ただ一つ留意したいのはこの専門性という点です。大学院でやっていることと接点が見つからない志望先で面接があったとき、確実に「大学院まで行ったのに何故?」という質問が付き纏います。あらかじめ考えておくと良いでしょう。

④(+‪α‬)士業への道が近付く
いわゆる専門職大学院だけのお話になってしまいますが、士業の試験が一部免除になる制度が用意されているなど各専門分野に関連した士業の資格取得を支援しています。
研究と両立させながら士業を狙う、そういった美味しさがあります。



悪かった点

①就活支援が手薄い

これも(弊学の場合は)という前提が付きますが、大学院生に向けた就職活動支援というのは基本的にありません。就職支援課に行っても案内されるのは大卒向けという括りであり、大学の就活指導員との個別相談の内容も雲をつかむような、要領を得ないような、院卒なんか分かんねぇよという困惑が伝わってきました。
基本的には独力で、相談するにしても指導教授に頼ることですね。

博士課程を最初から見据えている人ならこの点は最初から指導教授との話になるので大したデメリットにはなりません。


②焦燥感
22歳~で大学院に進む、ということは同い年が就職し働き始め、現役ストレートと考えても23歳24歳+αを大学院で過ごすことを考えてください。同い歳は就職してある程度の時間と引き換えに自由と賃金を手に入れ、かつ元気がまだある歳です。
かたや自分は学業の延長戦、いくら胸を張って「自分は研究をしに来た」と言っても就活や発表会が同窓会や旧友の誘いと被ると、自分と多数派の距離を感じられずにはいられません。

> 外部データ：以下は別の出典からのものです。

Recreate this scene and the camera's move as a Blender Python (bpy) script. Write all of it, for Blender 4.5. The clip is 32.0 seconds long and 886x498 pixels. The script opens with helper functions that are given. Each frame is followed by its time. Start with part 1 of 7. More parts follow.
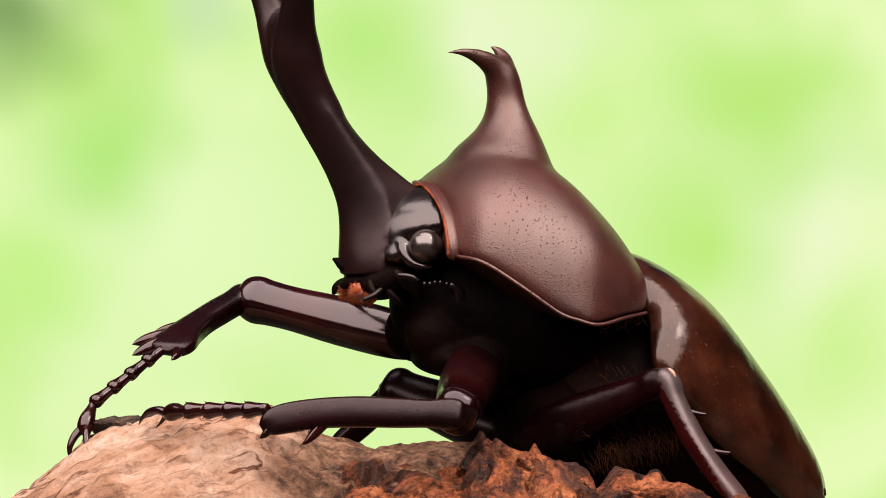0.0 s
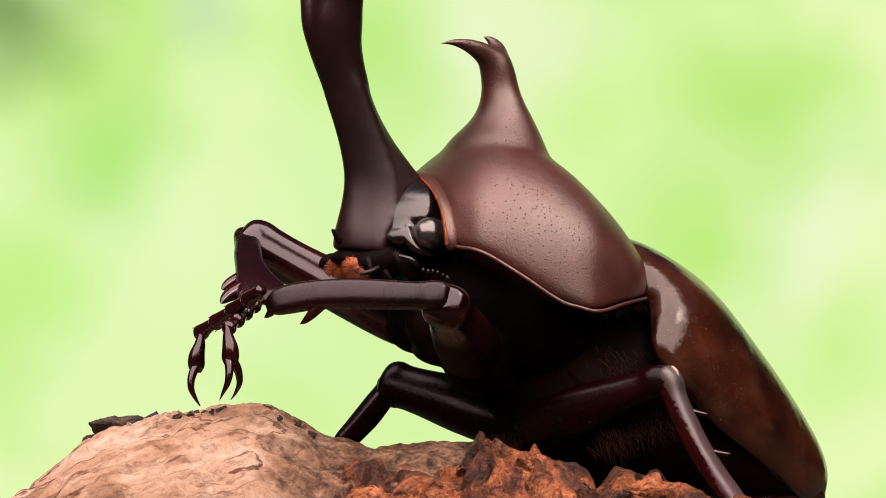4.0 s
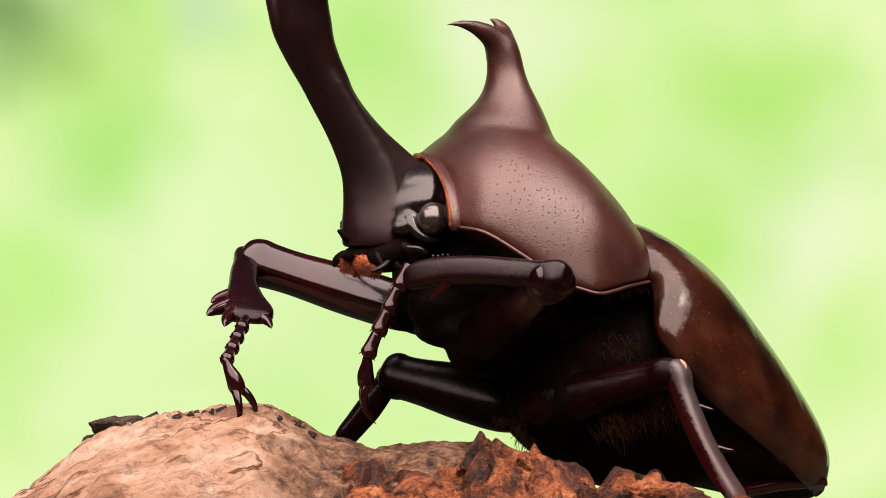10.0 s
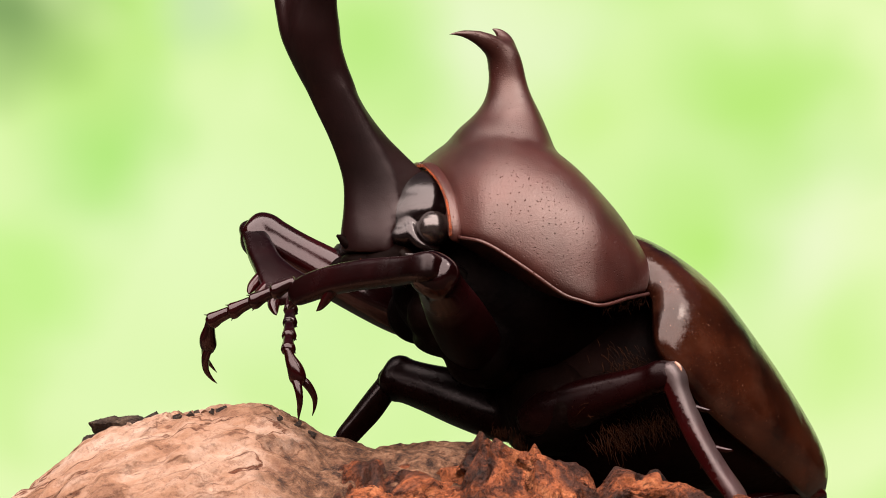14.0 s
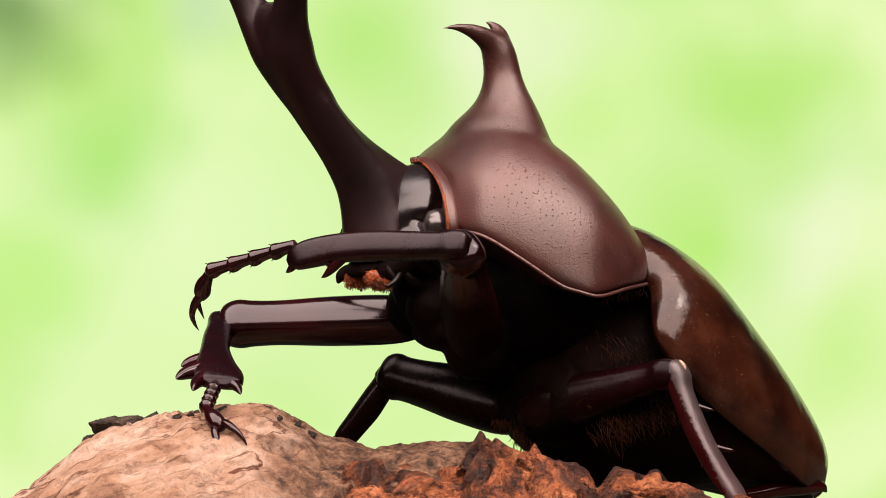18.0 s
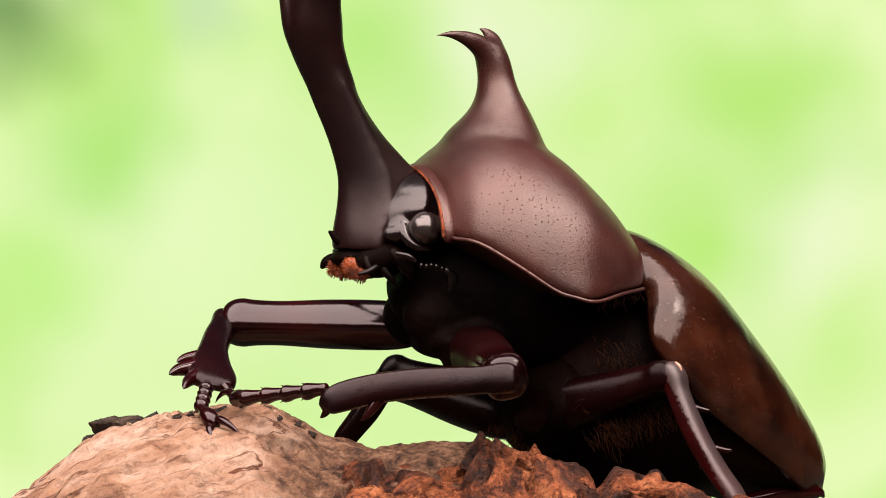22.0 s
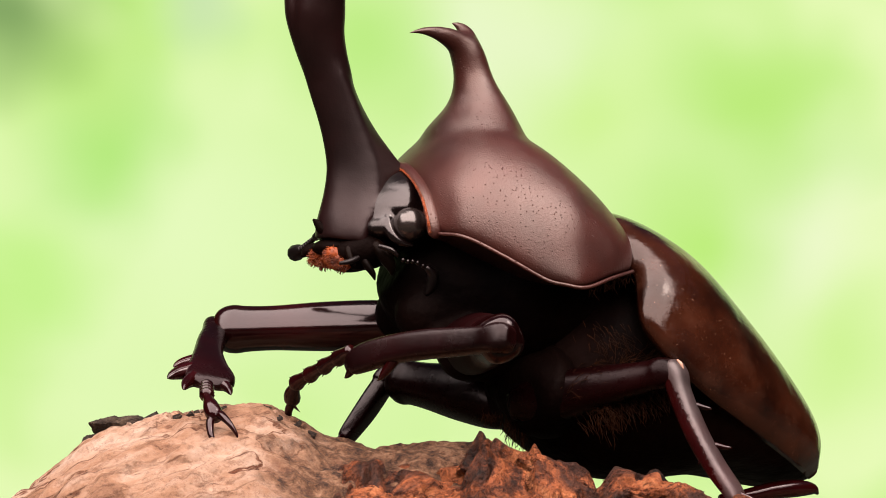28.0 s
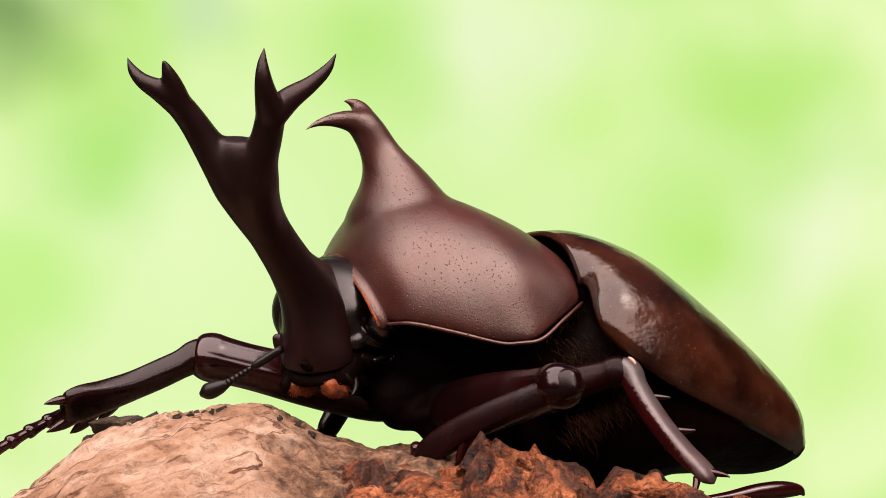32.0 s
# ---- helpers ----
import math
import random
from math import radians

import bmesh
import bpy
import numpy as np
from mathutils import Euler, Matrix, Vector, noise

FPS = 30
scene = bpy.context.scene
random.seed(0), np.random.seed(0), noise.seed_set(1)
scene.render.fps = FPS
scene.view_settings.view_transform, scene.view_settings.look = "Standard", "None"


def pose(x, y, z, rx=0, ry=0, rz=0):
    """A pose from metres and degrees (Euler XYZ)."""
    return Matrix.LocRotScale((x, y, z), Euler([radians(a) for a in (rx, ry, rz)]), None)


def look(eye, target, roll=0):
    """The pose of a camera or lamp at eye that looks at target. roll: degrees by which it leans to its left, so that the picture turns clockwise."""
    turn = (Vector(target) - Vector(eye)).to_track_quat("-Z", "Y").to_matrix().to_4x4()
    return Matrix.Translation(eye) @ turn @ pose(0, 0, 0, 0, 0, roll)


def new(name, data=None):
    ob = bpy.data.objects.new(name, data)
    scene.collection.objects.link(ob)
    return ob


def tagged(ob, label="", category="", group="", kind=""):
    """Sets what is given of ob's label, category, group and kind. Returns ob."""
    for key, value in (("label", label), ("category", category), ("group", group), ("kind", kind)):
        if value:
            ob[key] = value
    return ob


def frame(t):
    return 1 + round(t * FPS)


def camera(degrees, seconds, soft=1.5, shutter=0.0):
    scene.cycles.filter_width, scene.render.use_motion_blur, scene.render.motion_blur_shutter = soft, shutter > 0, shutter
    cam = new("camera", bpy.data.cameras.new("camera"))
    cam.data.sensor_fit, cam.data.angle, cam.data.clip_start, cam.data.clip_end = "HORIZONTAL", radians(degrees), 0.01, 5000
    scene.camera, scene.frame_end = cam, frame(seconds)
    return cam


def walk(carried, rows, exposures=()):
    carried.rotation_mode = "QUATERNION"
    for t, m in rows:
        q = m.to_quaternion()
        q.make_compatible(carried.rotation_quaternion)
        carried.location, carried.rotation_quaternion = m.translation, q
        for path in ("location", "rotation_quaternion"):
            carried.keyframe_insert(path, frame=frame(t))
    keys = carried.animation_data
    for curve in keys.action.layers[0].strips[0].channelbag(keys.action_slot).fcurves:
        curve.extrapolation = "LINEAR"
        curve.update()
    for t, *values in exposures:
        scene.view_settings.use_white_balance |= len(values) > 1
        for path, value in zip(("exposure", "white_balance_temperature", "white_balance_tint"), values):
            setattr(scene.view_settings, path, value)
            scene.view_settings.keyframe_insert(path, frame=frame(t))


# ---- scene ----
# ---- camera: a close view of a small animal, standing still ----
from mathutils import Quaternion

MM = 0.001
cam = camera(20, 32.0, soft=0.9)
STAGE = pose(0, 0, 0.075, 7, 0, 0)      # the subject's own level, tilted with the low camera
EYE = STAGE @ pose(0, -0.1844, 0, 90, 0, 0)
walk(cam, [(0, EYE), (32, EYE)])

# ---- light: open shade under trees, one bright patch of sky above the camera ----
world = bpy.data.worlds.new("world")
scene.world = world
world.use_nodes = True
sky = world.node_tree.nodes.new("ShaderNodeTexSky")
sky.sky_type, sky.sun_disc = "NISHITA", False
sky.sun_elevation, sky.sun_rotation = radians(49), radians(122)
back = world.node_tree.nodes["Background"]
back.inputs["Strength"].default_value = 0.02
world.node_tree.links.new(sky.outputs["Color"], back.inputs["Color"])

sun = new("sun", bpy.data.lights.new("sun", "SUN"))
sun.data.energy, sun.data.angle, sun.data.color = 0.7, radians(14), (1.0, 0.95, 0.88)
sun.matrix_world = look((0.55, -0.35, 0.75), (0, 0, 0))

gap = new("sky_gap_light", bpy.data.lights.new("sky_gap_light", "AREA"))
gap.data.shape, gap.data.size, gap.data.size_y = "RECTANGLE", 1.55, 0.95
gap.data.energy, gap.data.color = 38.0, (1.0, 0.885, 0.84)
gap.matrix_world = STAGE @ look((-0.04, -0.28, 0.53), (0, 0, 0))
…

そしてこれはそもそもの話、基本的に文系で修士というのは就職活動においてはさほど威力を持ちません。
大卒だろうと高卒だろうと、会社は即戦力を求めているワケではありません。会社の事業に応用できる学業をやっていたとして、それは即戦力"性"です。理系院生はこの点、即戦力性が高く積極的なリクルートが行われますが、文系大学院で研究した内容が即戦力性を持つことは非常に限られているのです。文系においてはあくまで人材を取り、育てるのは就職後です。

そして、大学院は就職予備校ではありませんから、研究の経験こそあれど就職したら1から始まります。2年間という期間のリターンという意味ではペイしにくい現実があります。

③博士号 取得の難しさ
学士で卒論を書いて単位が出れば、学士号は貰えます。しかし博士はイバラの道です。
詳細は長くなるので省きますが、簡潔に言うと
・博士号の取得は非常に難易度が高い
・在籍期間も伸びるのが当たり前
・博士課程の講義の単位を取りきれば単位取得満期退学となる。実質は修士卒扱い
・博士号取得後の研究者ポストも空き待ちのような状況である

ということです。
せっかく大学院に行くなら…と博士を目指しても、並大抵の努力では敵いません。安全牌となるのは修士で就職しておく道です。
ただ、博士課程にも満期退学というのがありますから、博士号を取れないにしても修士以上に極めたいならこういう道もあります。



総括

以上、文系大学院生は良くも悪くもこういう場です。これだけ聞いてればあまりよくない印象を受けるでしょう?結局、大学院とは本人のやる気次第な部分が大きいのです。
「文系大学院はモラトリアムの延長」
こう言う人もいますが、たしかに必要な単位を取得してあとは修論を書く。それだけなら自由な時間は学部生並に取れます。しかし熱意を持って没頭し磨くことを選択すれば時間はありません。

加えて言いますが…………そもそも、文系大学院とは酔狂なものなのです。様々な選択肢がある中、ここに進むことを決めたような人間にとって列挙したデメリットがいかほどの意味を持ちましょうか。研究の役に立つ立たないが一人の人生においていかほどの重要性を持ちましょうか?酔狂こそ文系大学院の本懐であり、研究の本懐だと僕は思っています。

それだけじゃありません。先達から「なんの関係も無いと思っていたことがどこかで突然繋がってくる。決して無駄な時間ではなかった」という話をいくつも聞いています。

ぜひ文系大学院にいらしてください。人生は長いですから。